Dialogue de sourds – L’édito de Christophe Bonnefoy
La France a un incroyable talent. Celui, très paradoxal, de savoir s’unir dans les moments importants – souvent graves – et, en même temps, de saisir la moindre occasion pour se désunir. Se déchirer parfois. A des instants tout aussi graves, d’ailleurs.
La manifestation contre l’islamophobie, qui s’est tenue hier dans les rues de Paris, aurait rassemblé entre 10 000 et 13 500 personnes. Certains trouveront que ce petit nombre à cinq chiffres signe un cuisant échec. D’autres qu’au contraire, ce dimanche de revendication est un véritable succès, alors que depuis quelques jours, l’appel à descendre dans la rue a très vite glissé vers des polémiques incessantes et une instrumentalisation, tant, à la base, du côté des organisateurs qu’ensuite du monde politique. Tout cela ne donnait pas vraiment envie d’en être.

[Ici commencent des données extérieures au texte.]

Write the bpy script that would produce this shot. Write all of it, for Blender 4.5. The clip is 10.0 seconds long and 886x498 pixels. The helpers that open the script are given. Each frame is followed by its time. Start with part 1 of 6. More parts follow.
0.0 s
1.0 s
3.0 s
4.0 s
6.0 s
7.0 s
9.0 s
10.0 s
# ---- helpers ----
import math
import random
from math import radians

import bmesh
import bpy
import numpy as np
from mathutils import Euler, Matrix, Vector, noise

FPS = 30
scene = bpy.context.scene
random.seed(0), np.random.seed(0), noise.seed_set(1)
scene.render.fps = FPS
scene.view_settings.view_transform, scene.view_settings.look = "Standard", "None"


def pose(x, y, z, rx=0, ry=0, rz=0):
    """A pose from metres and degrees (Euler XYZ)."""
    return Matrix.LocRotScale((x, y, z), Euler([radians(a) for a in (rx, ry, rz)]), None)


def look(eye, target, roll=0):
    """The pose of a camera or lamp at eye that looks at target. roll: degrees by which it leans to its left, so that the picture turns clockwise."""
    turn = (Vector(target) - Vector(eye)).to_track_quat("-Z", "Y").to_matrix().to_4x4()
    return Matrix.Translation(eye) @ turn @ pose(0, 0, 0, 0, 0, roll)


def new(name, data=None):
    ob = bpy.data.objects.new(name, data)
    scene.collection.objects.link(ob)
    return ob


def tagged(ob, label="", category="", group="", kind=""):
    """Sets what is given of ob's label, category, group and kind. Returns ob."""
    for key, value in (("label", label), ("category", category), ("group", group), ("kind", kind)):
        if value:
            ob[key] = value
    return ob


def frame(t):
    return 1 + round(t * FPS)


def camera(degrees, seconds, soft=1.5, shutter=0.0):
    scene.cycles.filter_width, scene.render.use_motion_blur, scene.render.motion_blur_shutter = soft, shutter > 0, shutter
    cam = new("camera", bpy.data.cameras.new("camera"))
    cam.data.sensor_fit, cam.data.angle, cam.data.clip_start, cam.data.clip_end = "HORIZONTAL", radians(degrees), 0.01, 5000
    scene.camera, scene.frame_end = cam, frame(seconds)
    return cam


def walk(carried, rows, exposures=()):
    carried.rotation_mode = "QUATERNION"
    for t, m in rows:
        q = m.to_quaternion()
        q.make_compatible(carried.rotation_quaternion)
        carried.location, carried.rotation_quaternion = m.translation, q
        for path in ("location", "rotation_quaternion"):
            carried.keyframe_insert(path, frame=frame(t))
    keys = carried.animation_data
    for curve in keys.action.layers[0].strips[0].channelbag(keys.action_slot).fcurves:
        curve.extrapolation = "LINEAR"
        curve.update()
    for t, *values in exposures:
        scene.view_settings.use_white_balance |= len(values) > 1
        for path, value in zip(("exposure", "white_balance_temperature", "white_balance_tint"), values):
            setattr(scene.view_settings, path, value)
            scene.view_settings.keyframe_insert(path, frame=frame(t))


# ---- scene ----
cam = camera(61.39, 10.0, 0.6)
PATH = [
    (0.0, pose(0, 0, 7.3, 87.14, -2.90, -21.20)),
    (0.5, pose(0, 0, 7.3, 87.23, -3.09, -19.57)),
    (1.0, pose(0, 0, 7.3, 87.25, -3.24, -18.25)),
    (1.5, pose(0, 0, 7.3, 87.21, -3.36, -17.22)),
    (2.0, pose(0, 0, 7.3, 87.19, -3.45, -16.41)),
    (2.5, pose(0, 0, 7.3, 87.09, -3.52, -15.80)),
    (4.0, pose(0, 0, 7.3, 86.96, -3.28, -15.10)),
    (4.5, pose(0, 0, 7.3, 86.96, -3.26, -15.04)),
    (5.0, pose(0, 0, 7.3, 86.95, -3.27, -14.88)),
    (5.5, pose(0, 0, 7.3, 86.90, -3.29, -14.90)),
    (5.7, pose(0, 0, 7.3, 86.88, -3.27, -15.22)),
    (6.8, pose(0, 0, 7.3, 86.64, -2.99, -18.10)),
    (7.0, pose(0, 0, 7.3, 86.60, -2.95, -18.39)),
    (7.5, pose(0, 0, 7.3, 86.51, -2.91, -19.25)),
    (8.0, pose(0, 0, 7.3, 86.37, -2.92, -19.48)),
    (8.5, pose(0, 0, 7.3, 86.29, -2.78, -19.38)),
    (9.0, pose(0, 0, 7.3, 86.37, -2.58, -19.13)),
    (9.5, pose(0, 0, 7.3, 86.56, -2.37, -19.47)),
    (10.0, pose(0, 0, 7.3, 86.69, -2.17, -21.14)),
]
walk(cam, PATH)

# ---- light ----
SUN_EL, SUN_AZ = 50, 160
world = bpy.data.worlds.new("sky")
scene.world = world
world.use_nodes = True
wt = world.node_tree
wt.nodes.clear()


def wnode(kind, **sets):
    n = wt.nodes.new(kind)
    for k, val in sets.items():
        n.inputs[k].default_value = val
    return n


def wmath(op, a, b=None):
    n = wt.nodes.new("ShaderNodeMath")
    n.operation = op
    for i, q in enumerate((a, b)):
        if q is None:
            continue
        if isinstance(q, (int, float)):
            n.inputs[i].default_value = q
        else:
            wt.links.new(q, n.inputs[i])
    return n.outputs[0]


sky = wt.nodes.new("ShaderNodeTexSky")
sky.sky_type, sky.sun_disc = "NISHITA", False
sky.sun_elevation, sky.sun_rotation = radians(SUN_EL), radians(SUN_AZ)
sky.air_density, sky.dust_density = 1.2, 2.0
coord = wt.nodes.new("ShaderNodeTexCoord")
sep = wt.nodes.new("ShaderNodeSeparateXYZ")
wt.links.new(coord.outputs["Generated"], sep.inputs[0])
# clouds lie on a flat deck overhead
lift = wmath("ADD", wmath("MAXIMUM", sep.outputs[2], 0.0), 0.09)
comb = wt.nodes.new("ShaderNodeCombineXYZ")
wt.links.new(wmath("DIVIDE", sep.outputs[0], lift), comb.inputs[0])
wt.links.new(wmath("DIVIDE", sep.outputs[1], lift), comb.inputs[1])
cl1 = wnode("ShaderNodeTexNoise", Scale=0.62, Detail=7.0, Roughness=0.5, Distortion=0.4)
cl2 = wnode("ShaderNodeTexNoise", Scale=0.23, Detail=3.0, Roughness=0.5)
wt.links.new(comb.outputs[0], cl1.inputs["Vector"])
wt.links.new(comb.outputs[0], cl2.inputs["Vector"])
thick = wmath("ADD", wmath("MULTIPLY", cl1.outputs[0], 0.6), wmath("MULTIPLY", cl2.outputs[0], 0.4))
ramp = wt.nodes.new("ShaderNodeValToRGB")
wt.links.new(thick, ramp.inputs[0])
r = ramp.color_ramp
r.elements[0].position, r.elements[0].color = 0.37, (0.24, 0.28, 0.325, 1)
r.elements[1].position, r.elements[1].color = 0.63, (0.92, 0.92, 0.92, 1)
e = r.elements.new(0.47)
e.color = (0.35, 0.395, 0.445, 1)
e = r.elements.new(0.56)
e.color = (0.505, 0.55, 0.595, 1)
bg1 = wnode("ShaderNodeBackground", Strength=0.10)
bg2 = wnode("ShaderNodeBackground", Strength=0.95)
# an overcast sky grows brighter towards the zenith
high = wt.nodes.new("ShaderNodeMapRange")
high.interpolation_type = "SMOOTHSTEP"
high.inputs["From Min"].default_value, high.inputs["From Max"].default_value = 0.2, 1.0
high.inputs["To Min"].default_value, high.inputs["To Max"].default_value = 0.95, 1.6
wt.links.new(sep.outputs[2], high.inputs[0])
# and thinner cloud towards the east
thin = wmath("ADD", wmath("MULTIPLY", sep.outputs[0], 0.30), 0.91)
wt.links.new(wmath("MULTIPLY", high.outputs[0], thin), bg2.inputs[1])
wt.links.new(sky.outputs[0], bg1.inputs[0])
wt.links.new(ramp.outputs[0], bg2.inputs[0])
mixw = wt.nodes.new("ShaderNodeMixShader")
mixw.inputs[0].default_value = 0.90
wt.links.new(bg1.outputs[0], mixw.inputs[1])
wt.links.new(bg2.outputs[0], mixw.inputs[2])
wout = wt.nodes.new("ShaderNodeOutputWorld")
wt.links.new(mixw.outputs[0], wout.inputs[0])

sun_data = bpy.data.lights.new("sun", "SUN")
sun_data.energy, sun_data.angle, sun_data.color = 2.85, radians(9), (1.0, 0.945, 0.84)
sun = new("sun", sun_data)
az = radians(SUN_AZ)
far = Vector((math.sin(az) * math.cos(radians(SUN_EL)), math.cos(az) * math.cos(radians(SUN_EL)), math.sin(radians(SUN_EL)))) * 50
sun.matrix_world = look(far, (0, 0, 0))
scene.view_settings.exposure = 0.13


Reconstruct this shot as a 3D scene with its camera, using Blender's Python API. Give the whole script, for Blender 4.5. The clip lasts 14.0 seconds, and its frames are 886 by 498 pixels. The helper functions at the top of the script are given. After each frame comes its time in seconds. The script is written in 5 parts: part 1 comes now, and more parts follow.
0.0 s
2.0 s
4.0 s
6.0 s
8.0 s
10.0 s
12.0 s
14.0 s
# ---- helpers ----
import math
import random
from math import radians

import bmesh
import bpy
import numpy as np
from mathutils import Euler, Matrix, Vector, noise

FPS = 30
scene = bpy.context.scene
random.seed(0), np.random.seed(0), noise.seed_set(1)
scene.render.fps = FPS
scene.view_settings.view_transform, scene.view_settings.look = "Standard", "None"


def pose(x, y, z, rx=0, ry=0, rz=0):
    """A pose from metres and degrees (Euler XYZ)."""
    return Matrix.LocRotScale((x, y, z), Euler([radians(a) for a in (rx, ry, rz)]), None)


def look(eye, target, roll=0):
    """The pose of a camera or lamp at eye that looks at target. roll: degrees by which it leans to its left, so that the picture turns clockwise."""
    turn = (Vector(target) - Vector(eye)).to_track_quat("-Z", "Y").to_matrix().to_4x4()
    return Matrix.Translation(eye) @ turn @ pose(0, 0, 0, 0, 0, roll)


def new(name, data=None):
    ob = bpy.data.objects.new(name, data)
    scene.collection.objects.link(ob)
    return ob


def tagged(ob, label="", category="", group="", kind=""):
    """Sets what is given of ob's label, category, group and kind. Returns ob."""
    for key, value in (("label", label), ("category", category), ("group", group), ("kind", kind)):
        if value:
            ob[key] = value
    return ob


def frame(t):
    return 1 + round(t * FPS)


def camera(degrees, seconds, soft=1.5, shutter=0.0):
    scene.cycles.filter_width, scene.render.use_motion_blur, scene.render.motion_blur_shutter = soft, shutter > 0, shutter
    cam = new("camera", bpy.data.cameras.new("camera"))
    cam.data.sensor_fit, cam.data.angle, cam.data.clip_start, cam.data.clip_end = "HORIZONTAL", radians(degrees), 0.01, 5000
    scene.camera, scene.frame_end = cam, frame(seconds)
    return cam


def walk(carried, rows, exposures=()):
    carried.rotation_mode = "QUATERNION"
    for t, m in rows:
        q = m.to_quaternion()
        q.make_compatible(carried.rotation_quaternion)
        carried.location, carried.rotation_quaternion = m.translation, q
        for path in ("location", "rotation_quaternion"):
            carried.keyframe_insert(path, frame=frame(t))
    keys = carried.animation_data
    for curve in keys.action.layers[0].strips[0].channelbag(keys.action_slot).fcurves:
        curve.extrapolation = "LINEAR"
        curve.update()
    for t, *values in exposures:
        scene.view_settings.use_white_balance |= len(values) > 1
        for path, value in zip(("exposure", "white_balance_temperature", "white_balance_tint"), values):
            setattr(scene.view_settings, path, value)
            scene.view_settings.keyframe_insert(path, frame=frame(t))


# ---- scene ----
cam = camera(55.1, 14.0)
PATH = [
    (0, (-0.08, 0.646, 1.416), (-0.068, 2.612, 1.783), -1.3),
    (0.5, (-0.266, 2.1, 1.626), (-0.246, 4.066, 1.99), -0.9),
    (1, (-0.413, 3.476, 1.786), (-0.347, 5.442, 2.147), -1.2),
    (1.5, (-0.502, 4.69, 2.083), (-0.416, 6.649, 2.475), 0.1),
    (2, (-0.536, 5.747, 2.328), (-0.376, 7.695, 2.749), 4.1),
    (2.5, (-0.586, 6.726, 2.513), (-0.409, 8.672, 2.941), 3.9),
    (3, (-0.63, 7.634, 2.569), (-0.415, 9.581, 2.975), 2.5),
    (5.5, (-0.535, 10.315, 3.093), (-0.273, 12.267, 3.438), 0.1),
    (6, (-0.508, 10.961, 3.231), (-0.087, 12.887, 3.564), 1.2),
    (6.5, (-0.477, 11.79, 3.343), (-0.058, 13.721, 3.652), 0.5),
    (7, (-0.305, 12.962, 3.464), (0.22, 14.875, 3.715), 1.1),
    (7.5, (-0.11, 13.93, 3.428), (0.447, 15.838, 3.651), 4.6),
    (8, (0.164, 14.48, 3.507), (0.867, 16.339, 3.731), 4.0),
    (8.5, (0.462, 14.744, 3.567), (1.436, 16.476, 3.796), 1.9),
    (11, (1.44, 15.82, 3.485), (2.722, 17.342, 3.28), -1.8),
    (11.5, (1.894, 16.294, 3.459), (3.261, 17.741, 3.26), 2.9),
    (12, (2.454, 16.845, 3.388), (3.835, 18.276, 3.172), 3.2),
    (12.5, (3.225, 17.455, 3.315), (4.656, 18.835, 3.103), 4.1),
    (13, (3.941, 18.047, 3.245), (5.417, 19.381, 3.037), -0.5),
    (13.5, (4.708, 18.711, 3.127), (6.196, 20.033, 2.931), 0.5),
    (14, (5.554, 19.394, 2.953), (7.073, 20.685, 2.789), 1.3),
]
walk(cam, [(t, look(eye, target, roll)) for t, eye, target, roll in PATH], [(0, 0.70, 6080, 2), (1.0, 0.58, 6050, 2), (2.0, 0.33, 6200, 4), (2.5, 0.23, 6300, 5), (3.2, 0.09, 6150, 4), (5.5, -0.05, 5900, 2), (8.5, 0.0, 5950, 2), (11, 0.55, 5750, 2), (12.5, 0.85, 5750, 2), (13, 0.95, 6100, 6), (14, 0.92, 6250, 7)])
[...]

L’essentiel n’est pas tant dans le nombre que dans le message délivré. On ose espérer que, contrairement à ceux qui se sont emparés du sujet pour le détourner, les manifestants présents hier n’auront eu qu’une idée en tête : non aux discriminations, non aux amalgames – le mot est à la mode – entre islam et islamisme. Sans, eux, n’avoir d’autre objectif que d’alerter sur leur ressenti sincère. On peut même rêver, dans un monde idéal, que les mêmes pourraient descendre dans la rue pour lutter contre l’homophobie, le harcèlement, qu’il soit sexuel ou à l’école et/ou toute autre injustice…
Malheureusement, on sent bien que globalement, personne n’a envie d’écouter l’autre. Il suffisait, hier après-midi, non pas de regarder les images de la manifestation, mais d’écouter – si on arrivait à distinguer les avis dans le brouhaha ambiant – les intervenants sur les chaînes d’info continue. Chacun, sûr de son fait.
Le débat est sain. L’illusion du débat, c’est tout l’inverse.